Building Container Images

Python projects that declare their distro dependencies using bindep can be built into container images without any additional duplicate configuration. The pbrx command build-images does this as minimally and efficiently as possible. The aim is to produce single-process application images that container only those things needed at runtime.

When pbrx build-images is run in a project source directory, the result will be a base image, named ‘{project}-base’, and then an image for each entry in entry_points.console_scripts with CMD set to that console script. For instance, in a python project “foo” that provides console scripts called “foo-manage” and “foo-scheduler”, pbrx build-images will result in container images called “foo-base”, “foo-manage” and “foo-scheduler”.

pbrx build-images uses volume mounts during the image build process instead of copying to prevent wasted energy in getting source code into the image and in getting artifacts out of the image. This makes it well suited for use on laptops or in automation that has access to something that behaves like a full computer but at the moment less well suited for use in unprivileged container systems. Work will be undertaken to remove this limitation.

Distro Depends

build-images relies on bindep and bindep.txt to get the list of packages to install.

build-images uses the Builder Image pattern so that one image is used to make wheels of the project and its dependencies, and another to install the package. Distro packages needed to build wheels of a project or its python depends from source should be marked with a compile profile in bindep.txt. Distro packages needed at runtime should not be marked with a profile.

build-images uses python:alpine as a base image. There are no plans or intent to make that configurable since these are application images and the guest distro only serves to provide Python and c-library depends. To mark dependencies in bindep.txt for images, the platform:apline profile can be used.

The following is an example bindep file:

gcc [compile test platform:rpm platform:apk]
libffi-devel [compile test platform:rpm]
libffi-dev [compile test platform:dpkg platform:apk]
libffi [platform:apk]
libressl-dev [compile test platform:apk]
linux-headers [compile test platform:apk]
make [compile test platform:apk]
musl-dev [compile test platform:apk]

The only library needed at runtime is libffi. The other dependencies are all marked compile so will be installed into the build container but not the final runtime container. bindep is useful not just for building containers, so entries for libffi-dev on debian as well as libffi-devel on Red Hat are there. Also, this example marks some packages as needed for test. pbrx and bindep appropriately ignore this information.

Note

Because of the use of the python:alpine image, it is not necessary to list python3-dev in platform:alpine.

Python Dependencies

build-images uses normal python mechanisms to get python dependencies. Namely, it runs pip install . in the mounted source directory.

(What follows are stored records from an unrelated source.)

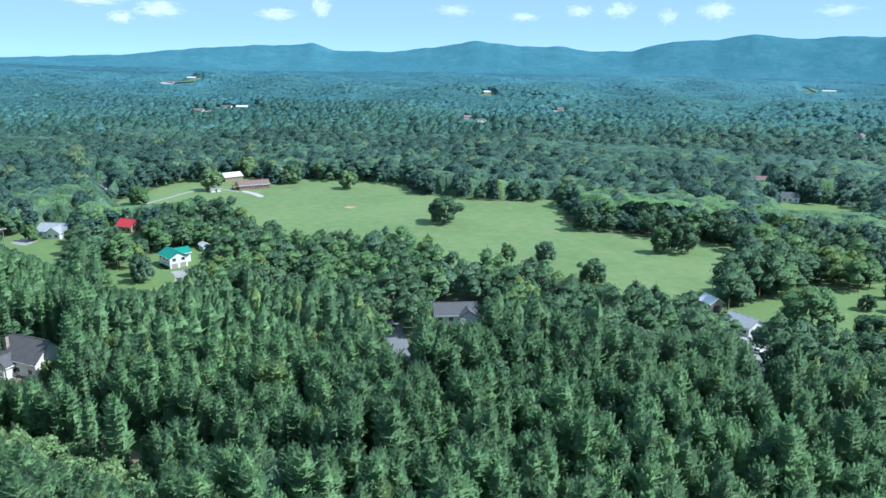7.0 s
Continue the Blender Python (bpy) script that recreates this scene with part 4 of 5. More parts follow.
# single crowns of the far woods: rounded oaks, and pointed pines in stands
far = Wood()
for step, lo, hi, seed, rad, sides in ((8.4, 722, 1150, 17, 5.6, 6), (11.0, 1150, 1800, 18, 7.6, 5)):
    x, y, z, r, room = scatter(step, lo, hi, seed, 0.5)
    stands = np.sin(x / 95 + 0.4) * np.cos(y / 80) + 0.8 * np.sin(x / 230 - y / 170 + 1.0)
    k = (room > 7) & (r.uniform(size=len(x)) < 0.93 - 0.3 * smooth(0.8 * hi, hi, np.hypot(x, y)))
    x, y, z, room, stands = x[k], y[k], z[k], room[k], stands[k]
    size = np.clip(r.lognormal(-0.05, 0.24, len(x)), 0.55, 1.6)
    lift = np.minimum(r.uniform(4.4, 6.6, len(x)) + 1.4 * np.sin(x / 61) * np.cos(y / 53), room - 6.5 * size)
    who, pines = r.uniform(size=len(x)), stands + r.normal(0, 0.5, len(x)) < -0.55
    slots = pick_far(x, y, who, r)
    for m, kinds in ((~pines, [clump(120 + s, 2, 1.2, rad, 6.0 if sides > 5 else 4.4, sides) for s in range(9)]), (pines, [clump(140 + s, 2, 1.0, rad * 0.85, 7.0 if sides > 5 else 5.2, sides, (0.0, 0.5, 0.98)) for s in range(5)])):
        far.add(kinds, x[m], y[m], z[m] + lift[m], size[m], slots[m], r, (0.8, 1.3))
far.build("far_crowns", FARW_HAZE, "rounded leafy crowns of the far woods", "far woods")

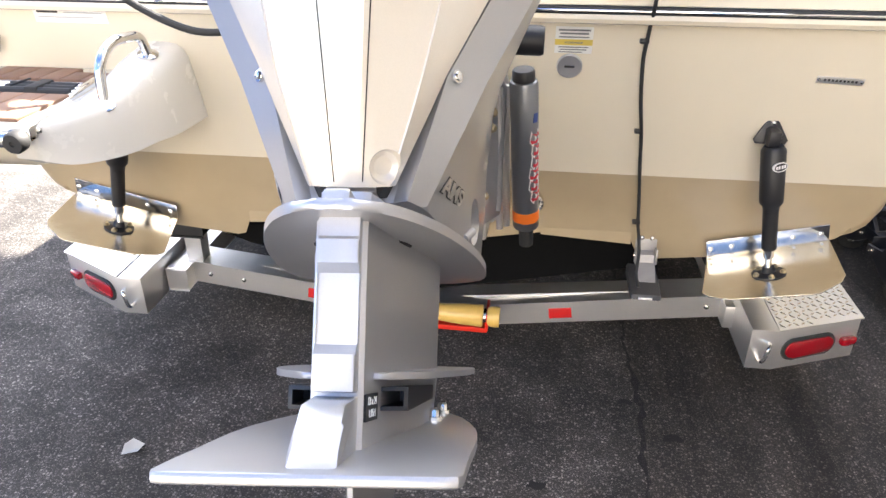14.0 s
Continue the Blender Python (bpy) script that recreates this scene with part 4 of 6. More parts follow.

In most cases this is sufficient, but there are times when a single set of dependencies for a set of console-scripts might not be appropriate. In this case, it is possible to add a Python extra entry for a console script to add additional python dependencies. For instance, this section in setup.cfg:

[extras]
zuul_base =
    PyMySQL
    psycopg2-binary
zuul_executor =
    ara

Will cause PyMySQL and psycopg2-binary to be installed into the base image (even though they are optional dependencies for a normal install) and for ara to be installed in the zuul-executor image.

Note

It is important to note that underscores must be used in the extras definition in place of dashes.